--- START ---

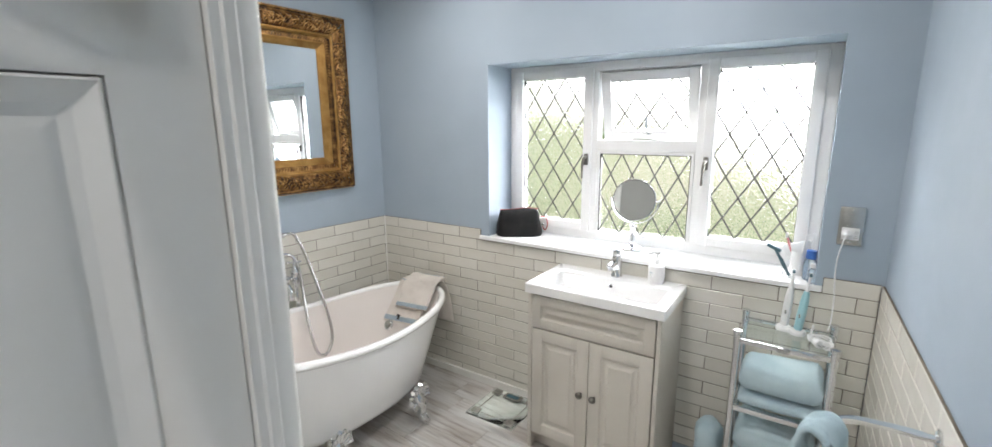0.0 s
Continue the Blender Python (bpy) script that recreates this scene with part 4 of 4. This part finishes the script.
folded_towel("folded_towel", "pale blue bath towel folded on a glass shelf", RX0 + 0.02, RX1 - 0.012, RY0 + 0.01, RY1 - 0.015, 0.4945, 1, 0.055, 1.0, M_TOWEL_B)
folded_towel("folded_towel", "thick pale blue bath towel folded on another towel", RX0 + 0.018, RX1 - 0.016, RY0 + 0.006, RY1 - 0.02, 0.553, 1, 0.105, 5.0, M_TOWEL_B)
folded_towel("folded_towel", "pale blue towels stacked on the low glass shelf", RX0 + 0.018, RX1 - 0.016, RY0 + 0.006, RY1 - 0.02, 0.2045, 2, 0.1, 9.0, M_TOWEL_B)
b = bmesh.new()
lb = thing("laundry_towel", "pale blue towel dropped beside the rack", "towel", (-0.25, 1.95, 0.0))
rows = []
for i in range(12):
    f = i / 11
    rad = 0.085 * (1 - 0.25 * f) * (1 if i < 11 else 0.6)
    rows.append([Vector((-0.275 + rad * 0.75 * math.cos(a) * (1 + 0.16 * noise.noise(Vector((math.cos(a) * 2, math.sin(a) * 2, f * 3)))), 1.97 + rad * math.sin(a) * (1 + 0.16 * noise.noise(Vector((math.sin(a) * 2, math.cos(a) * 2, f * 4)))), 0.002 + 0.32 * f)) for a in [2 * math.pi * k / 24 for k in range(24)]])
vs = skin(b, rows)
b.faces.new(vs[0])
part("towel_roll", b, M_TOWEL_B, lb, "", 60)

# electric toothbrushes, lead and plug on the top shelf
SZ = 0.769


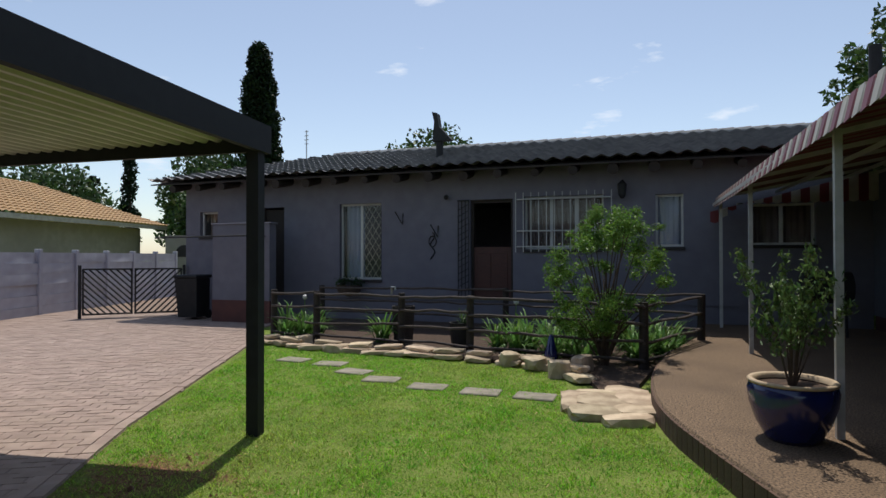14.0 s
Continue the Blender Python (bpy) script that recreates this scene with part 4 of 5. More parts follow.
for (ax, ay), (bx, by) in zip(bed_front[:-2], bed_front[1:-1]):
    n = max(1, round(math.hypot(bx - ax, by - ay) / 0.42))
    for k in range(n):
        t = (k + 0.5) / n
        big_ = rng.random()
        stone("edging_stone", ax + (bx - ax) * t + rng.uniform(-0.05, 0.05), ay + (by - ay) * t - 0.04, 0.05, rng.uniform(0.2, 0.36), rng.uniform(0.11, 0.2), rng.uniform(0.045, 0.075) + (0.06 if big_ > 0.88 else 0), math.degrees(math.atan2(by - ay, bx - ax)) + rng.uniform(-18, 18), label="rough pale sandstone rock edging the bed", cat="stone", group="stones edging the bed")
for x, y, sz in ((-8.95, 15.6, 0.2), (-8.7, 15.85, 0.26), (-9.7, 16.15, 0.17), (-13.4, 16.85, 0.15), (-9.3, 15.95, 0.14)):
    stone("upright_rock", x, y, 0.1, 0.16, 0.13, sz, rng.uniform(0, 90), label="rounded brown rock standing in the bed", cat="stone", group="rocks in the bed")
for x, y, a, b in ((-8.3, 14.25, 0.30, 0.24), (-7.98, 14.02, 0.24, 0.2), (-8.36, 13.86, 0.28, 0.18), (-8.02, 14.46, 0.22, 0.22), (-8.4, 14.62, 0.24, 0.19), (-8.08, 13.7, 0.24, 0.14), (-8.58, 14.1, 0.16, 0.2), (-8.62, 14.42, 0.16, 0.16), (-8.12, 14.78, 0.24, 0.18)):
    stone("flagstone", x, y, 0.03, a * 1.12, b * 1.12, 0.09, rng.uniform(-20, 20), label="flat pale sandstone slab beside the slab path", cat="stone", group="flagstones beside the slab")
for (ax, ay), (bx, by) in zip(bed_front[:-2], bed_front[1:-1]):
    n = max(1, round(math.hypot(bx - ax, by - ay) / 0.6))
    for k in range(n):
        t = (k + rng.uniform(0.2, 0.8)) / n
        stone("edging_stone", ax + (bx - ax) * t, ay + (by - ay) * t + 0.05, 0.12, rng.uniform(0.16, 0.3), rng.uniform(0.1, 0.16), rng.uniform(0.04, 0.06), math.degrees(math.atan2(by - ay, bx - ax)) + rng.uniform(-14, 14), label="rough pale sandstone rock edging the bed", cat="stone", group="stones edging the bed")
for x, y in ((-12.8, 15.62), (-12.13, 15.5), (-11.55, 15.09), (-11.0, 14.75), (-10.32, 14.54), (-9.67, 14.48), (-9.06, 14.46)):
    sq = part("stepping_stone", box(B(), -0.22, -0.15, -0.05, 0.22, 0.15, 0.022, bev=0.01), M_STEP)
    sq.matrix_world = pose(x, y, 0, 0, 0, rng.uniform(-8, 8))
    tagged(sq, "flat grey stepping stone sunk in lawn", "stone", "stepping stones across the lawn")
# fence of poles
pf = thing("pole_fence", "dark timber post and pole fence round the bed", "fence")
fposts = [(-14.3, 17.3), (-13.3, 17.1), (-11.7, 17.05), (-10.45, 16.75), (-7.95, 16.2), (-7.1, 18.2), (-10.4, 19.0), (-14.3, 19.0)]
for x, y in fposts:
    part("post", rod(B(), (x, y, 0), (x + rng.uniform(-0.01, 0.01), y, 0.92), 0.062, 0.058, 10), M_DARKWOOD, pf)
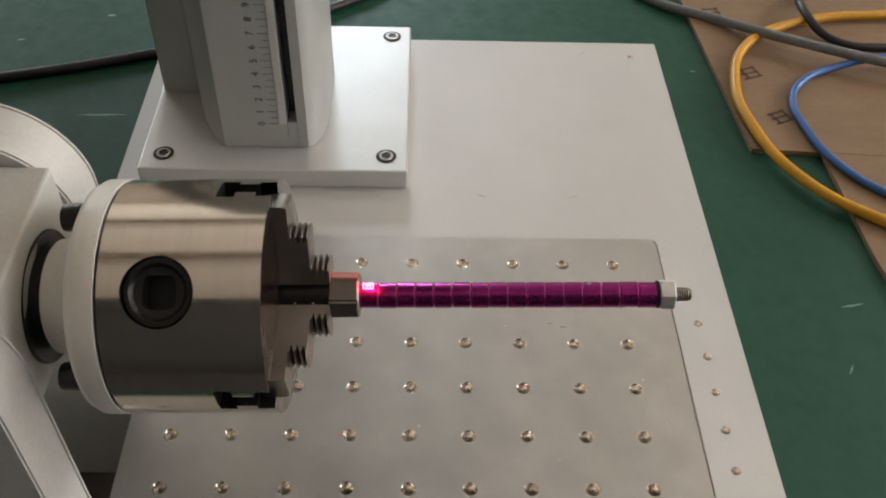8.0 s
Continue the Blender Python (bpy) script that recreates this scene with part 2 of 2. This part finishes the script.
def threaded_wall(radius, depth, pitch, steps=24):
    """The lining of a tapped hole, with a bright countersunk rim, from z 0 down; closed at its foot."""
    bm = bmesh.new()
    heights = [(0.00010, radius * 1.13), (0.00006, radius * 1.06), (-0.0007, radius * 0.90)]
    z = -0.0009
    while z > -depth:
        heights += [(z - pitch * 0.5, radius * 0.78), (z - pitch, radius * 0.94)]
        z -= pitch
    heights.append((z, 0.0002))
    rnd, rings = random.Random(8), []
    for i, (h, r) in enumerate(heights):
        rough = 0.0 if i < 2 else 0.07
        rings.append([])
        for k in range(steps):
            q = r * (1 + rough * rnd.uniform(-1, 1))
            rise = pitch * k / steps if 2 < i < len(heights) - 1 else 0.0
            rings[-1].append(bm.verts.new((q * math.cos(2 * math.pi * k / steps), q * math.sin(2 * math.pi * k / steps), h - rise)))
    for a, b in zip(rings, rings[1:]):
        for k in range(steps):
            bm.faces.new((a[k], b[k], b[(k + 1) % steps], a[(k + 1) % steps]))
    return bm


def tube(name, points, radius, mat, label, category):
    """A cable laid through the points."""
    cu = bpy.data.curves.new(name, "CURVE")
    cu.dimensions, cu.bevel_depth, cu.bevel_resolution, cu.resolution_u = "3D", radius, 5, 14
    sp = cu.splines.new("BEZIER")
    sp.bezier_points.add(len(points) - 1)
    for p, co in zip(sp.bezier_points, points):
        p.co = co
        p.handle_left_type = p.handle_right_type = "AUTO"
    ob = new(name, cu)
    me = bpy.data.meshes.new_from_object(ob.evaluated_get(bpy.context.evaluated_depsgraph_get()))
    bpy.data.objects.remove(ob)
    me.materials.append(mat)
    for p in me.polygons:
        p.use_smooth = True
    return tagged(new(name, me), label, category)


def letters(text, size, mat, name, parent, m):
    cu = bpy.data.curves.new(name, "FONT")
    cu.body, cu.size, cu.align_x, cu.align_y, cu.extrude = text, size, "CENTER", "CENTER", 0.00005
    ob = new(name, cu)
    me = bpy.data.meshes.new_from_object(ob.evaluated_get(bpy.context.evaluated_depsgraph_get()))
    bpy.data.objects.remove(ob)
    me.materials.append(mat)
    made = new(name, me)
    made.parent = parent
    made.matrix_local = m
    return made


# ---- the room ----
BASE_Z, BENCH_Z, FLOOR_Z, CEIL_Z = -0.091, -0.111, -0.90, 1.95


def wall_with_windows(name, x0, x1, z0, z1, openings, thick, m, label):
    """A wall in its own x and z, with openings (x0, x1, z0, z1) right through it, in order along x."""
    pieces, at = [], x0
    for a, b, c, d in openings:
        pieces += [box(at, a, 0, thick, z0, z1), box(a, b, 0, thick, z0, c), box(a, b, 0, thick, d, z1)]
        at = b
    ob = part(name, joined(*pieces, box(at, x1, 0, thick, z0, z1)), M_WALL, m=m)
    return tagged(ob, label, "wall", kind="structure")


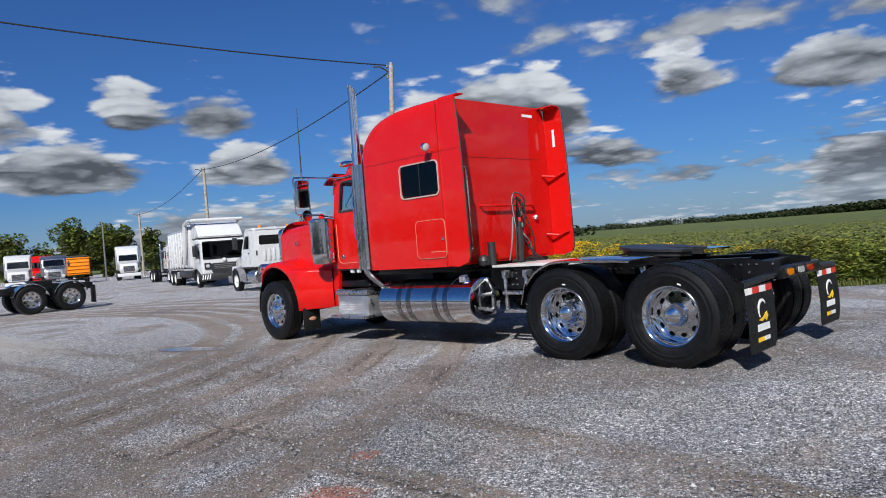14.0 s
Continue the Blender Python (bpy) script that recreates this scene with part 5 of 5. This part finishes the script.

--- END ---

Where a line holds "Continue", copy that line.

Continue the Blender Python (bpy) script that recreates this scene with part 4 of 4. This part finishes the script.
Continue the Blender Python (bpy) script that recreates this scene with part 4 of 5. More parts follow.
Continue the Blender Python (bpy) script that recreates this scene with part 2 of 2. This part finishes the script.
Continue the Blender Python (bpy) script that recreates this scene with part 5 of 5. This part finishes the script.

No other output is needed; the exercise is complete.